I know I've mentioned this on the show before, but the whole issue of time amazes me. How it passes, how it changes and how it humbles.
I mean, you can be on top of the world one minute, then nothing the next.
What's got me waxing poetic is a chance meeting I had with a Texas bigwig while I was away last week.
There was a time when this guy was the "it" guy: often quoted, often praised, often page one headlines. But that was then. This is now. And now, he's retired -- actually forcibly retired -- from jetsetter to jilted in what seemed like the blink of an eye.
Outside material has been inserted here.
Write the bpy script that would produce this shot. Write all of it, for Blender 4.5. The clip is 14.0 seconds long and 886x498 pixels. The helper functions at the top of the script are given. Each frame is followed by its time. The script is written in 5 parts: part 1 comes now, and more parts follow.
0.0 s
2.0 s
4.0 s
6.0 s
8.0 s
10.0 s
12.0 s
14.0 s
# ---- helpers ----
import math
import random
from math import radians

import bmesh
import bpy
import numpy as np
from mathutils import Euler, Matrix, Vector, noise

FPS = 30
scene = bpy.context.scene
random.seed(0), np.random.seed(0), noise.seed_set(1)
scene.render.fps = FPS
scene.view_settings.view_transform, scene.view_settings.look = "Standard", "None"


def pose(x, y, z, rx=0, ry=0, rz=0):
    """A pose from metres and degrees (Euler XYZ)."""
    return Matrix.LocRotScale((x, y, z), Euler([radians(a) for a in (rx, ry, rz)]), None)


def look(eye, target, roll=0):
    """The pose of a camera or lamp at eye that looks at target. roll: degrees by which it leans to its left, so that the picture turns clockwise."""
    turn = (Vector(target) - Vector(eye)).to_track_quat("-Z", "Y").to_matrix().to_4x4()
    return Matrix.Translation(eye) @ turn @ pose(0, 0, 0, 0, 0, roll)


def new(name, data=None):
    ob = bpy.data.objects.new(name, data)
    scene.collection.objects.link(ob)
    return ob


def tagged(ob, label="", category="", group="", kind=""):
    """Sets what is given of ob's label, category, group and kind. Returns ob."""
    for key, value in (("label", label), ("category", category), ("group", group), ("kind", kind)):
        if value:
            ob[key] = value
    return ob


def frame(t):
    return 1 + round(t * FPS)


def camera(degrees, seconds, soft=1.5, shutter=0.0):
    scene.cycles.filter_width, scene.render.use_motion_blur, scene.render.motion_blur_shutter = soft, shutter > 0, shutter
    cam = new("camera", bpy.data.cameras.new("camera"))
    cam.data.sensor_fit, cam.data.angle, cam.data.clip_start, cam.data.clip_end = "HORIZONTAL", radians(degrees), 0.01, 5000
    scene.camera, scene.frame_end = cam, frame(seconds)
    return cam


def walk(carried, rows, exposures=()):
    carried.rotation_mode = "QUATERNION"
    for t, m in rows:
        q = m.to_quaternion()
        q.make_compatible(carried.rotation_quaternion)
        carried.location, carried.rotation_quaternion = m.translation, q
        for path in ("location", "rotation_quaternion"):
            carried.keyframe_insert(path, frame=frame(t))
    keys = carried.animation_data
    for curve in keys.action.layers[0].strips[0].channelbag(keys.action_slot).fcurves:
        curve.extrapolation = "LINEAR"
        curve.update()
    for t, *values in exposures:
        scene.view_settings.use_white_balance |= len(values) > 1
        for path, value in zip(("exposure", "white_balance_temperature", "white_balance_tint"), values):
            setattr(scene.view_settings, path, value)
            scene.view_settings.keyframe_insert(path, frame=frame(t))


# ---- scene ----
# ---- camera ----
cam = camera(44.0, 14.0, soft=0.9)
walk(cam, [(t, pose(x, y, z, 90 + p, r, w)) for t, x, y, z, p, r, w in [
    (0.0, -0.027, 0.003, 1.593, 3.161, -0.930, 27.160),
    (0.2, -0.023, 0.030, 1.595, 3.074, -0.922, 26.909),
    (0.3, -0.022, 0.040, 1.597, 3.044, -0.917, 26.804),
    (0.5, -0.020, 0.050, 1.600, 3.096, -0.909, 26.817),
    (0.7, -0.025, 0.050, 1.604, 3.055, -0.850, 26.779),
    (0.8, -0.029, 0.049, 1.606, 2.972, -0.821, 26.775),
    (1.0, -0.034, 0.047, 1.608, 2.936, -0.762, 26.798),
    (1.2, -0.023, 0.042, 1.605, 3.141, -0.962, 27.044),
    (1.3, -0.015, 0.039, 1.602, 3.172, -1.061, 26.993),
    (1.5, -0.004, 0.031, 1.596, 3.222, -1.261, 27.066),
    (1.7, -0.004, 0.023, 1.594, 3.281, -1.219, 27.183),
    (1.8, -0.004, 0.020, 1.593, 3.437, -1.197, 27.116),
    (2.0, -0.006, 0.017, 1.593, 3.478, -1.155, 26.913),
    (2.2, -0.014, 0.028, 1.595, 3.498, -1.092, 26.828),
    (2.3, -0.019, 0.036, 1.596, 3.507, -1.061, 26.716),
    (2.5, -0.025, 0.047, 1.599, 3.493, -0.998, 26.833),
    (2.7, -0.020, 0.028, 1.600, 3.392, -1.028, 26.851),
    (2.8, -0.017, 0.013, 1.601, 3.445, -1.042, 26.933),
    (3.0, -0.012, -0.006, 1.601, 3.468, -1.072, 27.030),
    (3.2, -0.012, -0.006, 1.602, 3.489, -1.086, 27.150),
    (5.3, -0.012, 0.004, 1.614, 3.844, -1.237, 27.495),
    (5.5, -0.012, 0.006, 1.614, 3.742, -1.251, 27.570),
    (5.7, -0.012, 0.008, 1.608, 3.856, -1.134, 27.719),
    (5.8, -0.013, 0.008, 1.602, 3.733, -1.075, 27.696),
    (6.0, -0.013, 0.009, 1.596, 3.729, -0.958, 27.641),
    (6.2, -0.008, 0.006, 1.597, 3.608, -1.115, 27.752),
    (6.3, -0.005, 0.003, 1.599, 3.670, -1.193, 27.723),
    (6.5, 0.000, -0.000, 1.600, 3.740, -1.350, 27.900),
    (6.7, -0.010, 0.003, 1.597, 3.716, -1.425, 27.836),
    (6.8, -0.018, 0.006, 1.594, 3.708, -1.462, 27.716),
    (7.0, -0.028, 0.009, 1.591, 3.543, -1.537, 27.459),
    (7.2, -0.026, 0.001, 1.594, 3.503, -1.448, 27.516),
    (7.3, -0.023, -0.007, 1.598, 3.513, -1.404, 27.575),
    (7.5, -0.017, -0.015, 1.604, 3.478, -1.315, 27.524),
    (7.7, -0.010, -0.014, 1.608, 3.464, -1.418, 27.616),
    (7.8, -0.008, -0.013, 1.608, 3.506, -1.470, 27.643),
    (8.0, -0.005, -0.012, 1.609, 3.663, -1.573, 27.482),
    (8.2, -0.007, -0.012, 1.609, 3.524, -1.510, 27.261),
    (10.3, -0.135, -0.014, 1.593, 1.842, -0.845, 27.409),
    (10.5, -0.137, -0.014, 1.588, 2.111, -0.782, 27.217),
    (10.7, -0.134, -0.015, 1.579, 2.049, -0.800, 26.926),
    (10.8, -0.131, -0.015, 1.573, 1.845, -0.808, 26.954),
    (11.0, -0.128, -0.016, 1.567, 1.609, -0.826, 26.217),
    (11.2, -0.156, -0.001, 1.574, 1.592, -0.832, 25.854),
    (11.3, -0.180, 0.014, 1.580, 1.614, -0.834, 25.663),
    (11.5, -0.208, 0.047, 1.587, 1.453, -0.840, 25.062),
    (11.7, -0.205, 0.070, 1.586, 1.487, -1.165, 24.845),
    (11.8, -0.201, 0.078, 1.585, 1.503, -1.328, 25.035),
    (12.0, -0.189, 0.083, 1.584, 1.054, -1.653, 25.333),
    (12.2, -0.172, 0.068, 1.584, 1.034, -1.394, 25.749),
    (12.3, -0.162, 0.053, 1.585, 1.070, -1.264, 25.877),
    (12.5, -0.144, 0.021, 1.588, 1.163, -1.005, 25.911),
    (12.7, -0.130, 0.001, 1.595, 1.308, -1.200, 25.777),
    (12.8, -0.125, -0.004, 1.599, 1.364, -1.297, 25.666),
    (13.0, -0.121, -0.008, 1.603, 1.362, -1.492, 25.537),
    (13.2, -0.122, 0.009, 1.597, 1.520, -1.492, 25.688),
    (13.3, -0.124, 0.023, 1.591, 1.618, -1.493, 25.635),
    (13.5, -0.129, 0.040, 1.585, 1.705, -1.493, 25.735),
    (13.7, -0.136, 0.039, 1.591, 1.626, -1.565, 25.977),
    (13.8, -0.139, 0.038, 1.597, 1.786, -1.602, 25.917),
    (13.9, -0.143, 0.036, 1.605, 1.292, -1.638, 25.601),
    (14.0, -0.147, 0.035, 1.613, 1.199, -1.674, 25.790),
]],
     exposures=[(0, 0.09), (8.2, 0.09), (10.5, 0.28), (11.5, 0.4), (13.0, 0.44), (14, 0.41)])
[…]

I bumped into him the very same day that I heard the folks at Dow Jones were kicking some venerable names out of their excusive industrials club: AT&T, International Paper and Eastman Kodak are out. Pfizer, AIG and Verizon are in. They make their Dow 30 debut this week. The others march off the stage to just make room.
I can remember the days when AT&T was the greatest company on Earth -- the stock so highly regarded it was considered the safe haven for widows and orphans. Now, it's the one orphaned from the financial world. Or at least, the cool Dow Jones Industrials world.
It happens: It's called time.
The same cruel commodity that takes an Eastman Kodak from being a photography giant to a digital dunce, like that.
The "it" guys who are no longer "it."
They are no longer in the club. No longer getting the invites. No longer getting the attention. From standouts, to “don't let the screen door hit you on the way out.”
It’s kind of hard to figure out. And it's a timely reminder, as if any of us need it, that we should relish the good times when we have them.
And never assume, not for a minute, that there is any guarantee we shall always have them.
It's why I think good press is nice... but a good perspective is nicer still.